Le salarié a saisi la Cour de cassation car selon lui, son licenciement est dépourvu de cause réelle et sérieuse car le médecin du travail ne pouvait pas le déclarer inapte pendant son arrêt de travail.
La question qui se pose dans ce cas est de savoir si l’inaptitude du salarié peut être prononcée suite à une visite médicale qu’il a lui-même souhaité organiser pendant un arrêt de travail.
° ECLAIRAGES
Le médecin du travail qui constate, conformément à l’article L. 4624-4, qu’aucune mesure d’aménagement, d’adaptation ou de transformation du poste de travail occupé n’est possible et que l’état de santé du travailleur justifie un changement de poste déclare le travailleur inapte à son poste de travail.
De plus, le médecin du travail peut constater l’inaptitude d’un salarié à son poste à l’occasion d’un examen réalisé à la demande de ce dernier sur le fondement de l’art. R. 4624-34, peu important que l’examen médical ait lieu pendant la suspension du contrat de travail.

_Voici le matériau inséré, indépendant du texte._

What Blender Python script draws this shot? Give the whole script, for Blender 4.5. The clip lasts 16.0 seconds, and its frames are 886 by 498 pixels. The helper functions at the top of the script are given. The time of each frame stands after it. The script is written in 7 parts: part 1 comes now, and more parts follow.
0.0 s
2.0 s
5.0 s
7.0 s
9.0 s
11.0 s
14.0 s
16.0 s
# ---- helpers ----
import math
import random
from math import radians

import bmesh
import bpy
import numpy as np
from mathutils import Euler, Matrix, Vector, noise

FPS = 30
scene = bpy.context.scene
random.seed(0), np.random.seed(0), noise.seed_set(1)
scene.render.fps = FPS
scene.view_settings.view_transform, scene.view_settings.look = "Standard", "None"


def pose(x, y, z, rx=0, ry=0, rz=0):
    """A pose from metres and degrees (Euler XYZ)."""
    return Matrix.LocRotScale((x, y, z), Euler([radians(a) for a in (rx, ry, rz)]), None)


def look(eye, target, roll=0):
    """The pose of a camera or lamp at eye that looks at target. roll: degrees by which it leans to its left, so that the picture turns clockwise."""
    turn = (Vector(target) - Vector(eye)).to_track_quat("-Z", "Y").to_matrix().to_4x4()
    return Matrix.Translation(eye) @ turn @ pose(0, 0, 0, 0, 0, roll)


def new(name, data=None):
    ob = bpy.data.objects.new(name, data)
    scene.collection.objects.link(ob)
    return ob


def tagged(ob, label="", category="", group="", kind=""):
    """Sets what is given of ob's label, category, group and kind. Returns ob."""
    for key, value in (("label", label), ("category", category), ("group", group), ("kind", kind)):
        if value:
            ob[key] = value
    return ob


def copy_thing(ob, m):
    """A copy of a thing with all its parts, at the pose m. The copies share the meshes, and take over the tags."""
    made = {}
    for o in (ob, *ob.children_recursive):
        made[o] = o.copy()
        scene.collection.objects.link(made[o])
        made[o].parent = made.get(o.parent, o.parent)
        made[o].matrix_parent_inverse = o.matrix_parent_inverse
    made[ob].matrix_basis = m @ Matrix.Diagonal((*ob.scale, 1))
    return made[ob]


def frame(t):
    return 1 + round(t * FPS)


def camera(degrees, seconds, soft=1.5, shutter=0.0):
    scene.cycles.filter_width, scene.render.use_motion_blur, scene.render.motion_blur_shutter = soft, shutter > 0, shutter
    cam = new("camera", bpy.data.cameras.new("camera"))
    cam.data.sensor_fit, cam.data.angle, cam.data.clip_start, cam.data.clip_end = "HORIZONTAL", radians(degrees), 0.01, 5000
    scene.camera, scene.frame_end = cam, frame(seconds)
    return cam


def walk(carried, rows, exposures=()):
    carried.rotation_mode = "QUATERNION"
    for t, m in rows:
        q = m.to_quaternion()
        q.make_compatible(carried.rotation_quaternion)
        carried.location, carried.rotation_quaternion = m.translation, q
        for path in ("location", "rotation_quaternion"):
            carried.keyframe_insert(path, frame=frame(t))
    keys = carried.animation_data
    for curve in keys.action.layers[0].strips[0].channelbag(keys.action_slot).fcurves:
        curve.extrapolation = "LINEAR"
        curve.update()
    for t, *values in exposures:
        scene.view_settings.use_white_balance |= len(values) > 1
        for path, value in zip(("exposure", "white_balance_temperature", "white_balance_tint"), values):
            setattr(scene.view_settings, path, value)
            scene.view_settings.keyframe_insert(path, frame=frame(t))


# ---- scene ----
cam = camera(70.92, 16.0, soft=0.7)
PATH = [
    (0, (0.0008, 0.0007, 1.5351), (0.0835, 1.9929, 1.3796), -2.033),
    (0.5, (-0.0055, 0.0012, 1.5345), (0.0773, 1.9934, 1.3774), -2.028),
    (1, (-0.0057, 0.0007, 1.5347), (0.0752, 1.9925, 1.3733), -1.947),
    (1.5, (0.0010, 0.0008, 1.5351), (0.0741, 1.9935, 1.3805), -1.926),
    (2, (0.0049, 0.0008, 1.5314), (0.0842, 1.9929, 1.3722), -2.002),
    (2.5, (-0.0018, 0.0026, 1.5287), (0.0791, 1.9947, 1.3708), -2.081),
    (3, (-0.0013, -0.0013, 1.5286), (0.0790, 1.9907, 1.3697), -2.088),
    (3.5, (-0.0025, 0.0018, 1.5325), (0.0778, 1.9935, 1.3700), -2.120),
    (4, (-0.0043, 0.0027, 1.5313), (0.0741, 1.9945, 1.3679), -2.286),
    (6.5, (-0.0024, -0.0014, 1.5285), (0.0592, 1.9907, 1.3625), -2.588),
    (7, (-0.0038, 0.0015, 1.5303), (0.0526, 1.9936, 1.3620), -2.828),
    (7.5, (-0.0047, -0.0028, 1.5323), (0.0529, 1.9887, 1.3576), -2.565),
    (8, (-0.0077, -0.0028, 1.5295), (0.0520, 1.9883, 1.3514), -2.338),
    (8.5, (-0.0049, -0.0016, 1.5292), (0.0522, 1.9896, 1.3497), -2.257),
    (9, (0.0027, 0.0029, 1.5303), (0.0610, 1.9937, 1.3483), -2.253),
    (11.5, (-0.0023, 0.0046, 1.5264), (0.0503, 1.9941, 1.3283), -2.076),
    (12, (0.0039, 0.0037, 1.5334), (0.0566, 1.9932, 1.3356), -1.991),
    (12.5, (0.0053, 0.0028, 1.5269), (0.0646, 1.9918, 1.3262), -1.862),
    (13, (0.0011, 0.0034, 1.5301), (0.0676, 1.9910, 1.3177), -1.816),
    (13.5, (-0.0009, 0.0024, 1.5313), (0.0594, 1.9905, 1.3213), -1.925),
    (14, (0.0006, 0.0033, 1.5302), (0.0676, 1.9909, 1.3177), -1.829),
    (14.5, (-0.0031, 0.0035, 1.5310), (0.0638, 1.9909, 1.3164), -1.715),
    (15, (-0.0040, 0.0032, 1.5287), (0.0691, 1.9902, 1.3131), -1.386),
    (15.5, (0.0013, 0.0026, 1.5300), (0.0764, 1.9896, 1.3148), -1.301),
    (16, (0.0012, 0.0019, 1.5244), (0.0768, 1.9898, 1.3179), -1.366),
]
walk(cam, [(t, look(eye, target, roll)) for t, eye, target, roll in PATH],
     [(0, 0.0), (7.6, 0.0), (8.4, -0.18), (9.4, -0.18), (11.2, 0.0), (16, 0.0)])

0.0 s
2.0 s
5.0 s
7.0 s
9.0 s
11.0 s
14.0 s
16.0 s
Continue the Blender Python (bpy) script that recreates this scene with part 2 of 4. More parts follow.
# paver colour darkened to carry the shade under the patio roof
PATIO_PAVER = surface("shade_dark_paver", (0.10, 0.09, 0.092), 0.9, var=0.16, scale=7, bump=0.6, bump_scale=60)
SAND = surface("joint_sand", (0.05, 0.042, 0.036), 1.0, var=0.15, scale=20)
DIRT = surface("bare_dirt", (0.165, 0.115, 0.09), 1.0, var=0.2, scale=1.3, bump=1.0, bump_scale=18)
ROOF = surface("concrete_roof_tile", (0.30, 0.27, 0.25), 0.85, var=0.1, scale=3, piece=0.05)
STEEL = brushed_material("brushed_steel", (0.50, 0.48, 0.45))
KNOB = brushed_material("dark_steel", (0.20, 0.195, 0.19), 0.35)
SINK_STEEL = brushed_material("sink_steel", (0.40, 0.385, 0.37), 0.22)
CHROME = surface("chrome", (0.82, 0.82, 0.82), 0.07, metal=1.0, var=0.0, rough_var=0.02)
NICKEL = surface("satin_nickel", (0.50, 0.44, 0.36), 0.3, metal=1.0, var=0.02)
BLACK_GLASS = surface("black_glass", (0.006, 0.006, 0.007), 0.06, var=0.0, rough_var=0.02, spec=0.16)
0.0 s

En l’espèce, dans l’avis d’inaptitude établi le 14 novembre 2017, le médecin du travail a visé l’art. R. 4624-34, pour la visite et, l’article L. 4624-4, pour l’avis d’inaptitude lui-même. Cet avis mentionne que le salarié a été déclaré inapte après une visite médicale qui s’est tenue le 13 novembre 2017, suivie d’une étude de poste et des conditions de travail et d’un échange avec l’employeur menés par le médecin du travail et que la dernière actualisation de la fiche d’entreprise a pour date le 24 avril 2015.
La Cour d’appel a donc fait une bonne application des textes sur ce point, et le pourvoi du salarié a été rejeté.
° FONDEMENTS JURIDIQUES
Les deux principaux articles sur lesquels se base la Cour pour rendre cette décision sont les articles R. 4624-34 du Code du travail, qui prévoit le cadre de la visite médicale, ainsi que l’article L. 4624-4 du même code qui prévoit la constatation de l’inaptitude par le médecin du travail, après une étude de poste et un échange avec l’employeur.
° DROIT EN ACTIONS
La Cour de cassation avait déjà admis la possibilité d’un constat d’inaptitude au cours d’un arrêt de travail, dans un cas où le premier des deux examens médicaux nécessaires au constat de l’inaptitude avait été pratiqué pendant la prolongation d’un arrêt maladie (Cass. soc, 20 novembre 2013 n° 12-17.753). Mais, depuis le 1er janvier 2017, le salarié peut être déclaré inapte à l’issue d’une seule visite médicale.
Auteur, Louis BERVICK, juriste en droit social, Pôle Service Juridique, Secteur Juridique National.